## Start DATASET CONTENT
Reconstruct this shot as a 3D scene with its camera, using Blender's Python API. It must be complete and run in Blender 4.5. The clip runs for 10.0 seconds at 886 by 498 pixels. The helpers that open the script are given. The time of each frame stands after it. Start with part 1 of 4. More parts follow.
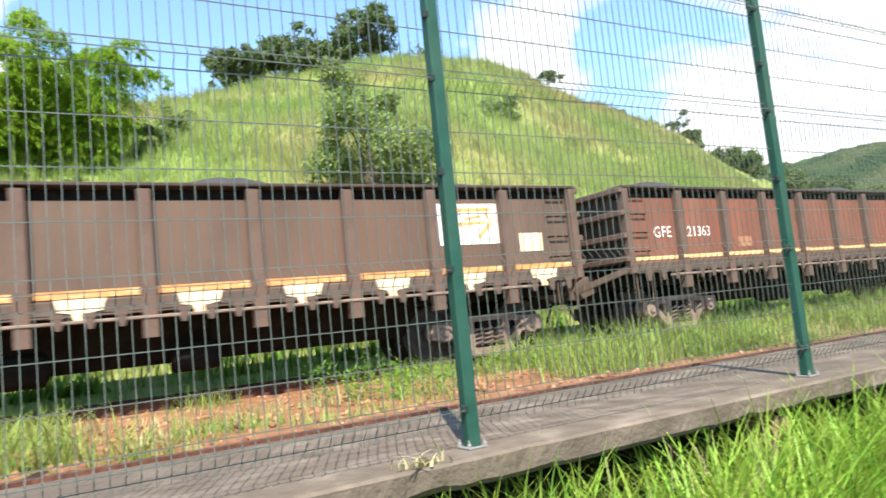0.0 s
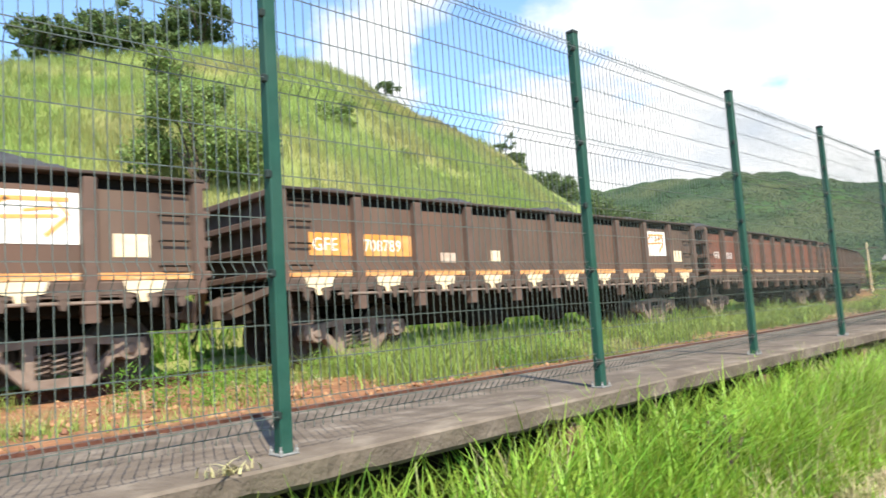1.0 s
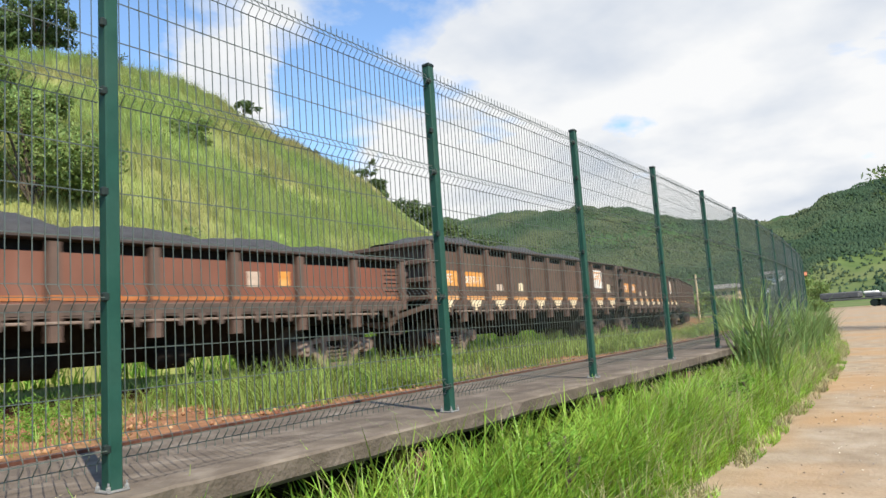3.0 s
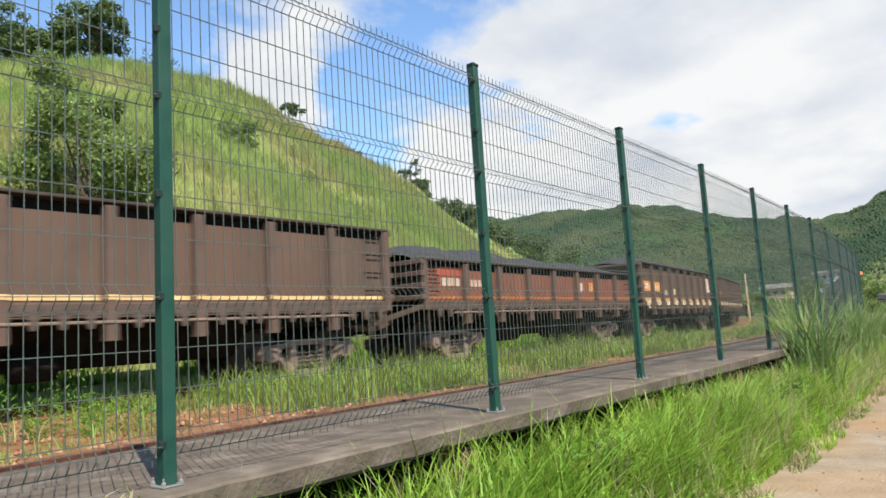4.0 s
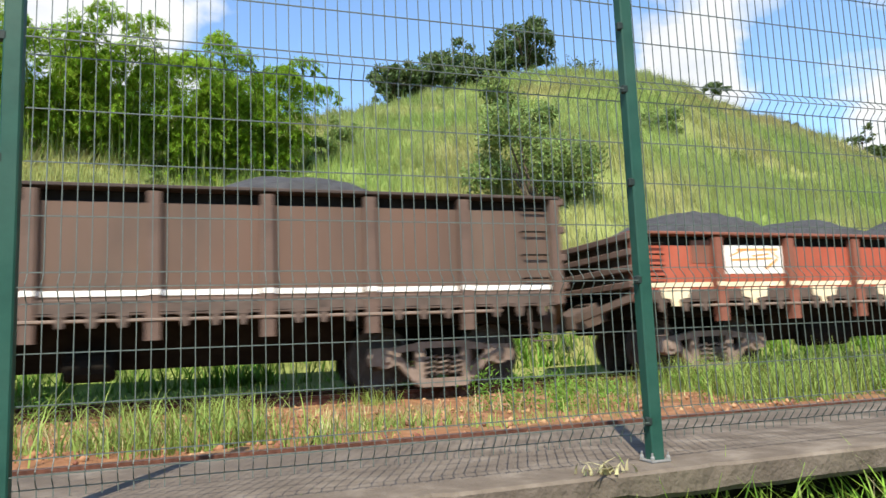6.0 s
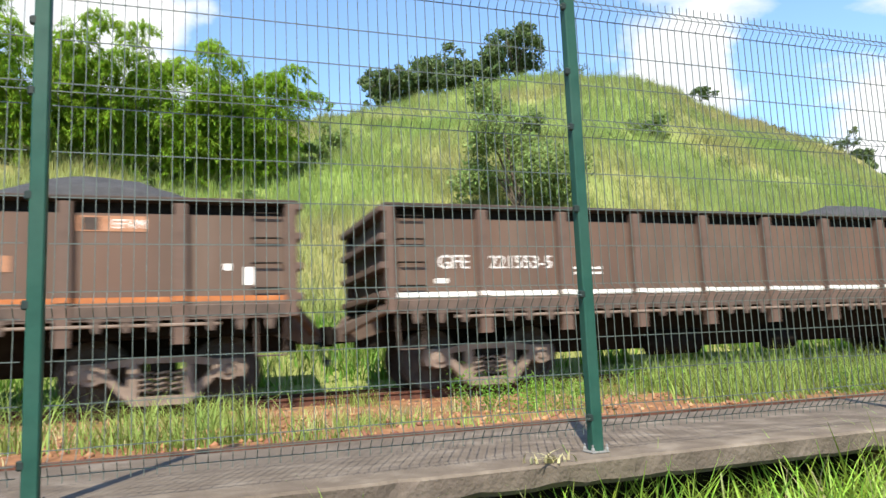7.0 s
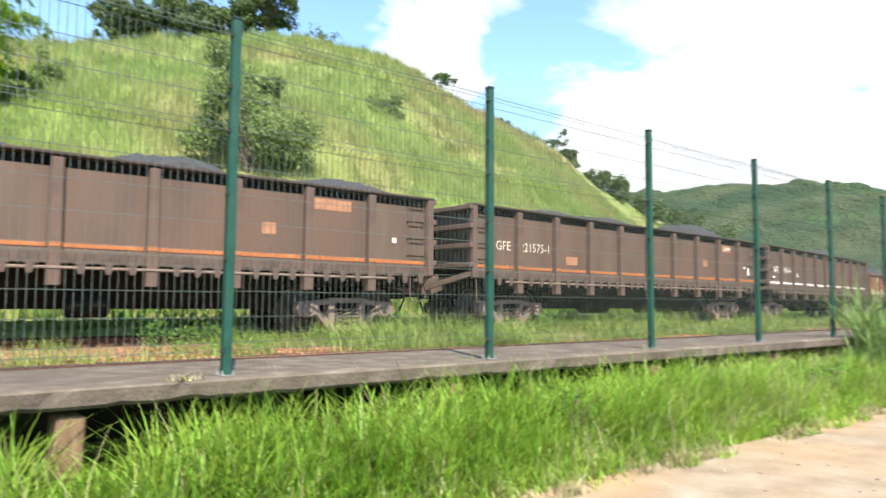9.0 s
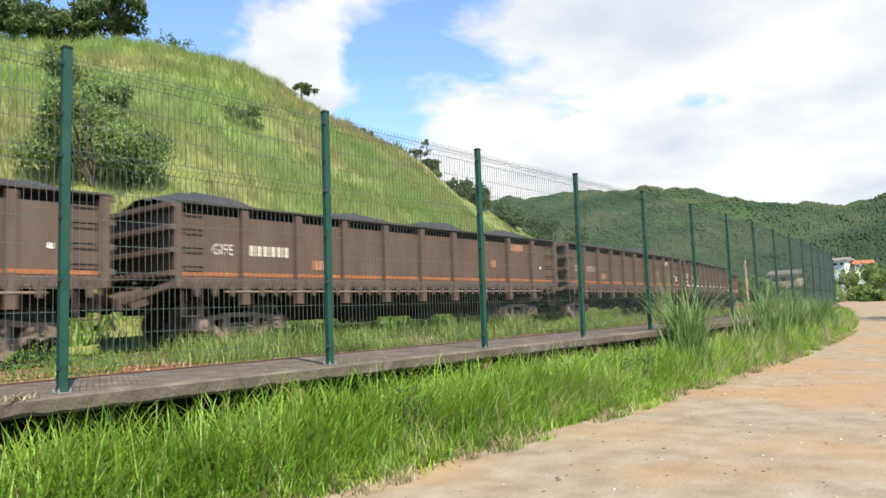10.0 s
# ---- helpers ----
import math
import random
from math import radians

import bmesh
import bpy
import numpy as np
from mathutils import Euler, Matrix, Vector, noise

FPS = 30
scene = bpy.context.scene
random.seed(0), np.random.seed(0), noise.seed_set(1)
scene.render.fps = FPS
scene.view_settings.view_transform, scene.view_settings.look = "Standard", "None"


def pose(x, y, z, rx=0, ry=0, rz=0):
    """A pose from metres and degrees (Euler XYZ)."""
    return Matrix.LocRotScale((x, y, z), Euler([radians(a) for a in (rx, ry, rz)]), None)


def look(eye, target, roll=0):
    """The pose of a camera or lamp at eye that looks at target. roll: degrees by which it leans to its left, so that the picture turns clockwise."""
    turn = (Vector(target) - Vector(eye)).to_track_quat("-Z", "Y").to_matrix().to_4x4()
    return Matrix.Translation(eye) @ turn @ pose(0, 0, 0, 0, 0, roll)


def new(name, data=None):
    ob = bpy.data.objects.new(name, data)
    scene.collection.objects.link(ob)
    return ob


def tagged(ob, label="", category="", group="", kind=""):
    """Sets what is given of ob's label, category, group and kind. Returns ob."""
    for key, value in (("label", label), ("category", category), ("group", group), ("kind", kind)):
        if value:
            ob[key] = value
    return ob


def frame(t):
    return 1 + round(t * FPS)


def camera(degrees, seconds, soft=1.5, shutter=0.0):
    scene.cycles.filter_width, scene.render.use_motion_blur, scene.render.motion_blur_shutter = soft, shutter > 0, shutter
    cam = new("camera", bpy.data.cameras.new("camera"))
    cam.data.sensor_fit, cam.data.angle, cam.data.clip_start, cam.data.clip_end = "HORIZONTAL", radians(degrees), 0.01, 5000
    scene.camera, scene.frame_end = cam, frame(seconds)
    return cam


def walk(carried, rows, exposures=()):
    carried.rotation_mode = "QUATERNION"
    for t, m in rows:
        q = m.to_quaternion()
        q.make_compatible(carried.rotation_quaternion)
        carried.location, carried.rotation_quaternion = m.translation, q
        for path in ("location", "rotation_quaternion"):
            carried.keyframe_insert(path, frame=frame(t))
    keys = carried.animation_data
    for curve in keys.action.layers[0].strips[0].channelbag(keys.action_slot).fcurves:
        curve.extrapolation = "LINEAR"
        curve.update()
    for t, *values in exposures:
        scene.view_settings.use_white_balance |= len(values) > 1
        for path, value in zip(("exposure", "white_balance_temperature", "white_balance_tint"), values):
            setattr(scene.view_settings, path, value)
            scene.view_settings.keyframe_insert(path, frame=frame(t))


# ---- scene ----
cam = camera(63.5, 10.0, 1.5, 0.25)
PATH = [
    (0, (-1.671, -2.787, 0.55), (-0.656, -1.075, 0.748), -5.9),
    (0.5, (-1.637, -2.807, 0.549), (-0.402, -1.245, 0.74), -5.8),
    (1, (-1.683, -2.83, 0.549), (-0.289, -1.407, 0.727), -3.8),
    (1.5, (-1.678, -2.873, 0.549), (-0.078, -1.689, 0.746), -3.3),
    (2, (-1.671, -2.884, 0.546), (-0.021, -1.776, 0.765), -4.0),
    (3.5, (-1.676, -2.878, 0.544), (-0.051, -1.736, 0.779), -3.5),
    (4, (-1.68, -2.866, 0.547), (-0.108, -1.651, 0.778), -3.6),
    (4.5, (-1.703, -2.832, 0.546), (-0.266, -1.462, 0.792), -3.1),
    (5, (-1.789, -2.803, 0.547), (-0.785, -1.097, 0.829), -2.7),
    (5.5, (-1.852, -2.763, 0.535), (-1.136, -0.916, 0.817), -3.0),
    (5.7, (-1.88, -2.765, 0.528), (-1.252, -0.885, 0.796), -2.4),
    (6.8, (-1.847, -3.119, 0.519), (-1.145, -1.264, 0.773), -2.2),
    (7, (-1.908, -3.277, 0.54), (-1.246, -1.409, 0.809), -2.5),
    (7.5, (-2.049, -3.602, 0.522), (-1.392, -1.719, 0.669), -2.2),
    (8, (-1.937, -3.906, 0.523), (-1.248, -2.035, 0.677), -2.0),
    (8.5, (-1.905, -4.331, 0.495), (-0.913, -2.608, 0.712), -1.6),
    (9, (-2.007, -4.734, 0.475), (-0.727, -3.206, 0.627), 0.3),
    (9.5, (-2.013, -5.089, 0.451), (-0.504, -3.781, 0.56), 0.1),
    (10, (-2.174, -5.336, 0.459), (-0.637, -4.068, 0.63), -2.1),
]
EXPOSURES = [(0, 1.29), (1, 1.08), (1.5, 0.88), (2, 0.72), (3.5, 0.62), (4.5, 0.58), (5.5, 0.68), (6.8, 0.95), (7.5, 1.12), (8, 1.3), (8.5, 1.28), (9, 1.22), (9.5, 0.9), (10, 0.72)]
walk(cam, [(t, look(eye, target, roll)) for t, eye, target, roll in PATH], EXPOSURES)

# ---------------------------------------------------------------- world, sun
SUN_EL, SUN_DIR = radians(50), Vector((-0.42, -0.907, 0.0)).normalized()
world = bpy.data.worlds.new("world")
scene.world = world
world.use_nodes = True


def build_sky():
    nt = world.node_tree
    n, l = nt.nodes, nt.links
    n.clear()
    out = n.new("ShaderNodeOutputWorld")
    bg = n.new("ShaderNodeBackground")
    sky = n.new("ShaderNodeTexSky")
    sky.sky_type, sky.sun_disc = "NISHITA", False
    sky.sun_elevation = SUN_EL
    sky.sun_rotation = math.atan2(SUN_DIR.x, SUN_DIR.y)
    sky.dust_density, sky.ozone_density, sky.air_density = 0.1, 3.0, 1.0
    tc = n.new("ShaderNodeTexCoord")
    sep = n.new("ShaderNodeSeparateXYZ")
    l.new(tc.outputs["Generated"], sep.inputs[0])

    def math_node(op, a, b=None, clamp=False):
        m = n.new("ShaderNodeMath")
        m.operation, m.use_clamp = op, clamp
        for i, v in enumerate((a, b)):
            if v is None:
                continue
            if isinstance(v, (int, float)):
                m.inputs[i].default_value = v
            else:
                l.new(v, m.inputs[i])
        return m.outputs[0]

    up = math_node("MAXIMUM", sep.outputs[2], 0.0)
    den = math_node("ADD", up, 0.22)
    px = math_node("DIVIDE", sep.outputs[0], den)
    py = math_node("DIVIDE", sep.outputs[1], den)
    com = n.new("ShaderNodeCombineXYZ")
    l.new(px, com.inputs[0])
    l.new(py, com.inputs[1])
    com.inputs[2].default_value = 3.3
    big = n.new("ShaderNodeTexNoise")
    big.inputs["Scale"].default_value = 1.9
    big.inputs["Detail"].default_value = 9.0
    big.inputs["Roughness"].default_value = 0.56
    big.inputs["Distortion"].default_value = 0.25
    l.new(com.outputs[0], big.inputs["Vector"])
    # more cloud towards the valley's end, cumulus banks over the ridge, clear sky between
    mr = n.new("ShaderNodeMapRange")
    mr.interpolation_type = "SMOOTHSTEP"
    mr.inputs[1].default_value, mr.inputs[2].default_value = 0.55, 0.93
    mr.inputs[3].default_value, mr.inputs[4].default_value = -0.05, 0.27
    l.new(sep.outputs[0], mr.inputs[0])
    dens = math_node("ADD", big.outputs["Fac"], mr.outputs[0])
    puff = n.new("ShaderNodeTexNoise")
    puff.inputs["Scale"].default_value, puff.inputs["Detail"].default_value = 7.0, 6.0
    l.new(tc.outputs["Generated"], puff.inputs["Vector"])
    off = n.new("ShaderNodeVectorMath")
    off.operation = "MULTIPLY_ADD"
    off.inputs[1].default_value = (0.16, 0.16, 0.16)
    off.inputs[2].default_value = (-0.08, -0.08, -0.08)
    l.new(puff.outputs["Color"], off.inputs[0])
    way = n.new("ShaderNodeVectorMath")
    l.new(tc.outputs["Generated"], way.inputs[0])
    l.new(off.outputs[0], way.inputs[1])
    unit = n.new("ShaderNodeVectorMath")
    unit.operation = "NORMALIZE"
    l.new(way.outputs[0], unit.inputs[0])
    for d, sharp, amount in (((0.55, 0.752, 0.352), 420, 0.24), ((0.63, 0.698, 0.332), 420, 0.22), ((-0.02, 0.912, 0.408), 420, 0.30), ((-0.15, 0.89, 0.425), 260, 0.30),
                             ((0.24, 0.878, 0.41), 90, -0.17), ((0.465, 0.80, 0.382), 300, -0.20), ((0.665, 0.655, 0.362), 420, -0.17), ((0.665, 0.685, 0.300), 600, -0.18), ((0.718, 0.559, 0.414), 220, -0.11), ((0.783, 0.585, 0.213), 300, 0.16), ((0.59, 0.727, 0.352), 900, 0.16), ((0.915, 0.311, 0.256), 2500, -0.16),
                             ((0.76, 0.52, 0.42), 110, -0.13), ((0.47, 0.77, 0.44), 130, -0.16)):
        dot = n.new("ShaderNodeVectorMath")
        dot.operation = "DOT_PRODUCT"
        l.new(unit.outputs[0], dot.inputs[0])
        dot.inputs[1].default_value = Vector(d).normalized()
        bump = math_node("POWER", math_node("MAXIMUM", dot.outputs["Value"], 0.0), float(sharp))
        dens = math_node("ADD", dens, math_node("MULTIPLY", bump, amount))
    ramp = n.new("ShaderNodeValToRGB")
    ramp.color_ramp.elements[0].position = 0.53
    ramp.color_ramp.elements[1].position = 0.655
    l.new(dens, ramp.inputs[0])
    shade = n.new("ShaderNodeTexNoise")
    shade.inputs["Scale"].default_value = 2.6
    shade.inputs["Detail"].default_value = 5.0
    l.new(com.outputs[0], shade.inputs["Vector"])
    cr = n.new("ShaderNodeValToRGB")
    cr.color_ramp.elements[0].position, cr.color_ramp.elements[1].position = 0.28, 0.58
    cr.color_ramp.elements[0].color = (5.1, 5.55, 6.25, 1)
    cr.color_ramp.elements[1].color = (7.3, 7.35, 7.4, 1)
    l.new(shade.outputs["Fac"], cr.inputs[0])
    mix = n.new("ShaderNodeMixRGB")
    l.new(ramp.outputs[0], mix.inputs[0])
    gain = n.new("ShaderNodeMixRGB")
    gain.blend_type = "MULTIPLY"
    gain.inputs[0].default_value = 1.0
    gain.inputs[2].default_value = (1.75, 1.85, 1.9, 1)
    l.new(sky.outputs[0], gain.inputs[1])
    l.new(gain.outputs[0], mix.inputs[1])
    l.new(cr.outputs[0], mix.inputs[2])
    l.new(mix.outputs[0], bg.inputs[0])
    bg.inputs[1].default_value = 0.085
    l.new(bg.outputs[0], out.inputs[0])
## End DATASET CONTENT
• _STATED GOAL_: Begin at the first line of the data above and repeat each line exactly, stopping after the line containing "pose from metres". Omit the pictures.

• _RESULT OF THE EXERCISE_:
Reconstruct this shot as a 3D scene with its camera, using Blender's Python API. It must be complete and run in Blender 4.5. The clip runs for 10.0 seconds at 886 by 498 pixels. The helpers that open the script are given. The time of each frame stands after it. Start with part 1 of 4. More parts follow.
0.0 s
1.0 s
3.0 s
4.0 s
6.0 s
7.0 s
9.0 s
10.0 s
# ---- helpers ----
import math
import random
from math import radians

import bmesh
import bpy
import numpy as np
from mathutils import Euler, Matrix, Vector, noise

FPS = 30
scene = bpy.context.scene
random.seed(0), np.random.seed(0), noise.seed_set(1)
scene.render.fps = FPS
scene.view_settings.view_transform, scene.view_settings.look = "Standard", "None"


def pose(x, y, z, rx=0, ry=0, rz=0):
    """A pose from metres and degrees (Euler XYZ)."""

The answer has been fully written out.